• **Job**
Would you transcribe the whole listing exactly, minus its pictures?

■ ■ ■ ■ ■ ■ ■

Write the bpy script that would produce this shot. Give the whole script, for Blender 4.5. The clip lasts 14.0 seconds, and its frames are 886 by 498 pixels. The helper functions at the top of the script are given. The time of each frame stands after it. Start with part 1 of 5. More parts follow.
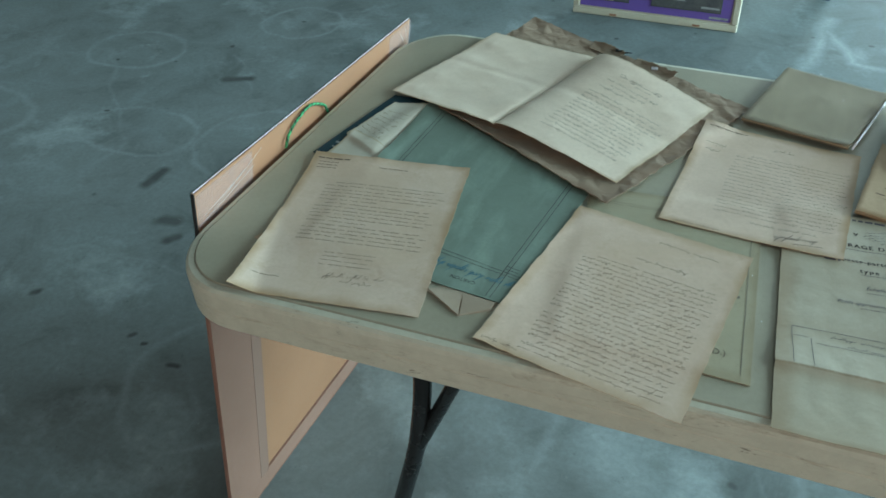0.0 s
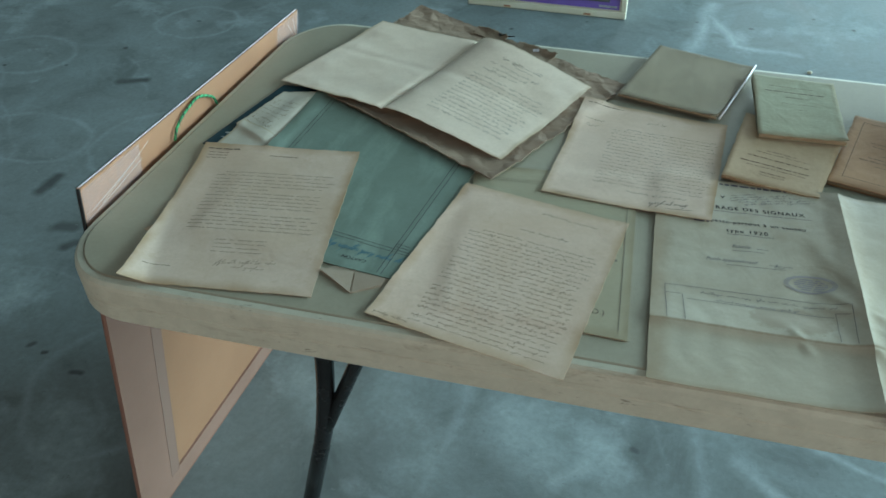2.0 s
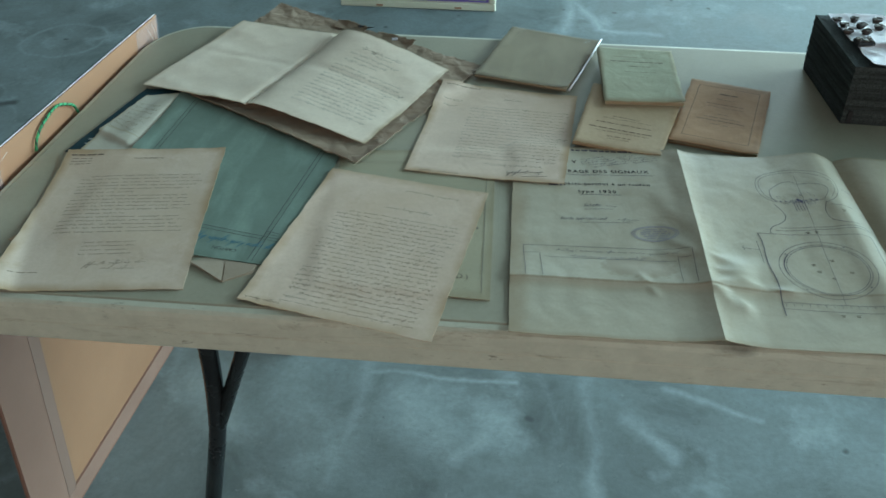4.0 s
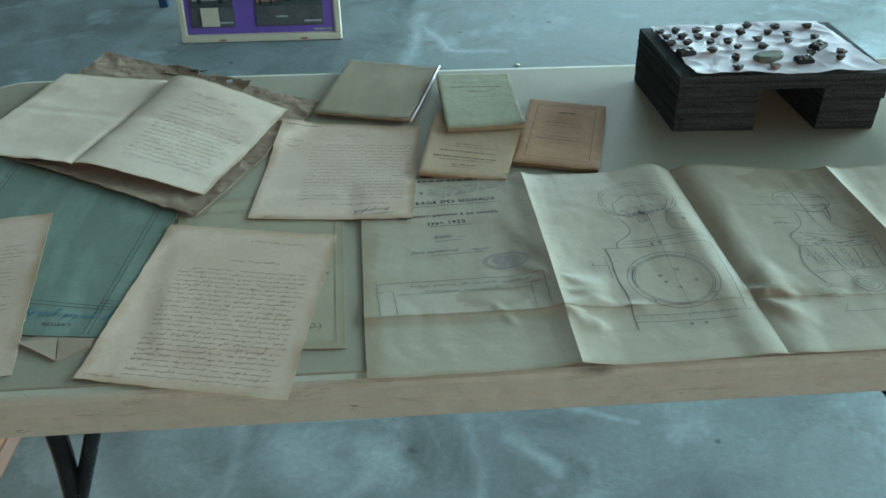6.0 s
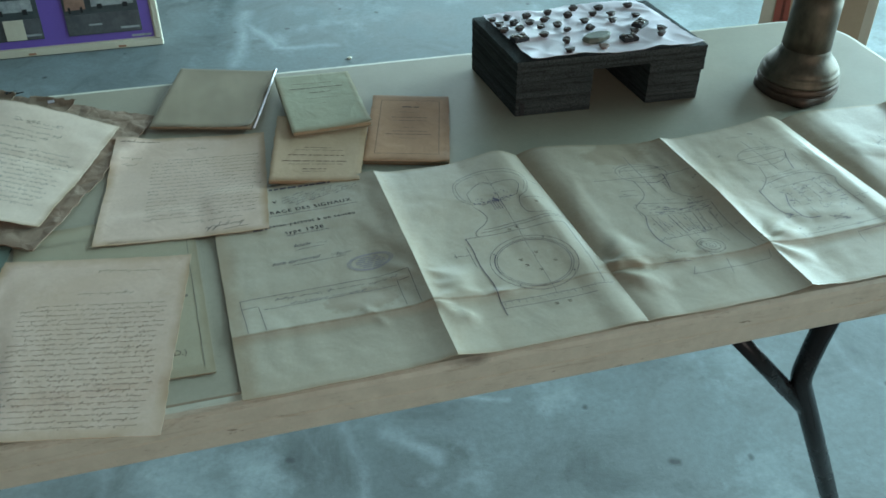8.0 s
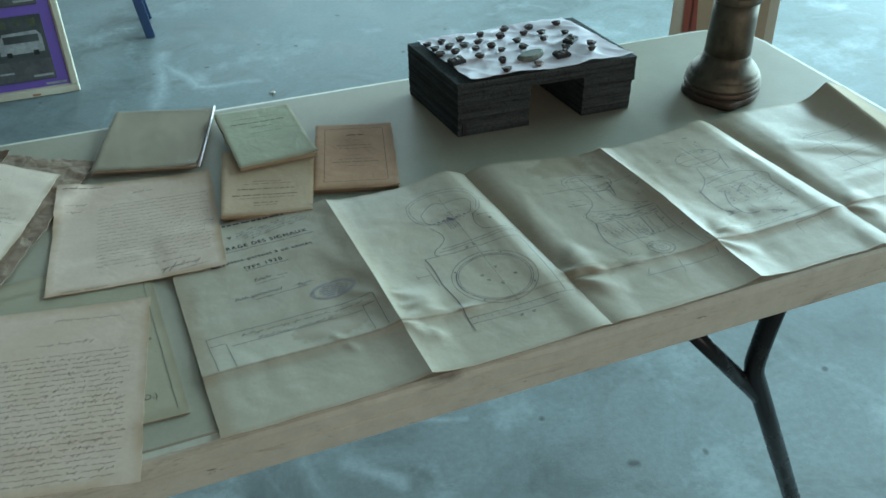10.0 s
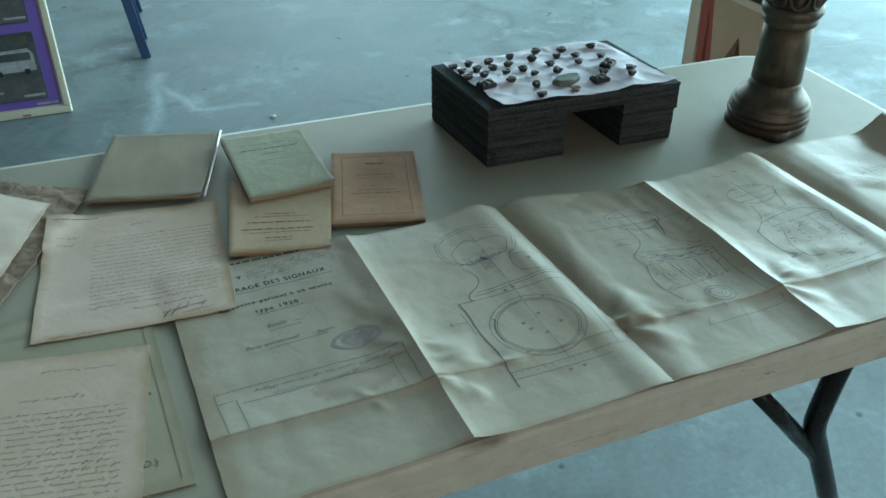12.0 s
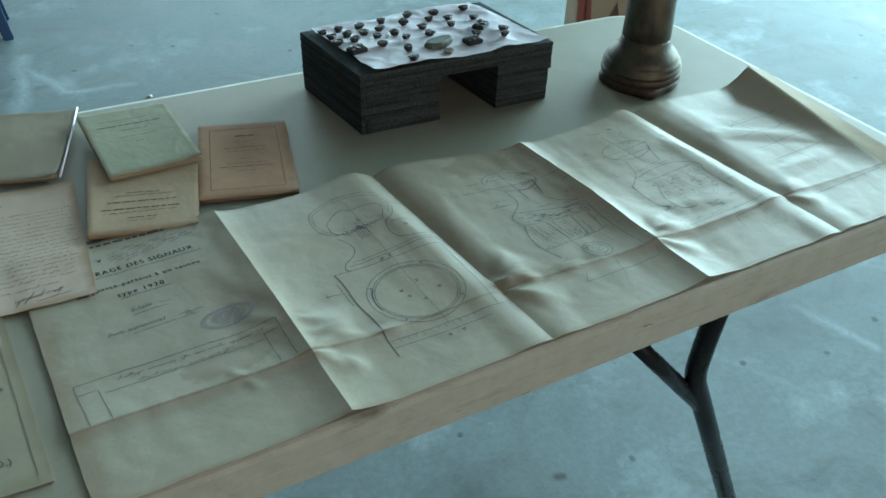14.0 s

■ ■ ■ ■ ■ ■ ■

• **Solution to this exercise**
Write the bpy script that would produce this shot. Give the whole script, for Blender 4.5. The clip lasts 14.0 seconds, and its frames are 886 by 498 pixels. The helper functions at the top of the script are given. The time of each frame stands after it. Start with part 1 of 5. More parts follow.
0.0 s
2.0 s
4.0 s
6.0 s
8.0 s
10.0 s
12.0 s
14.0 s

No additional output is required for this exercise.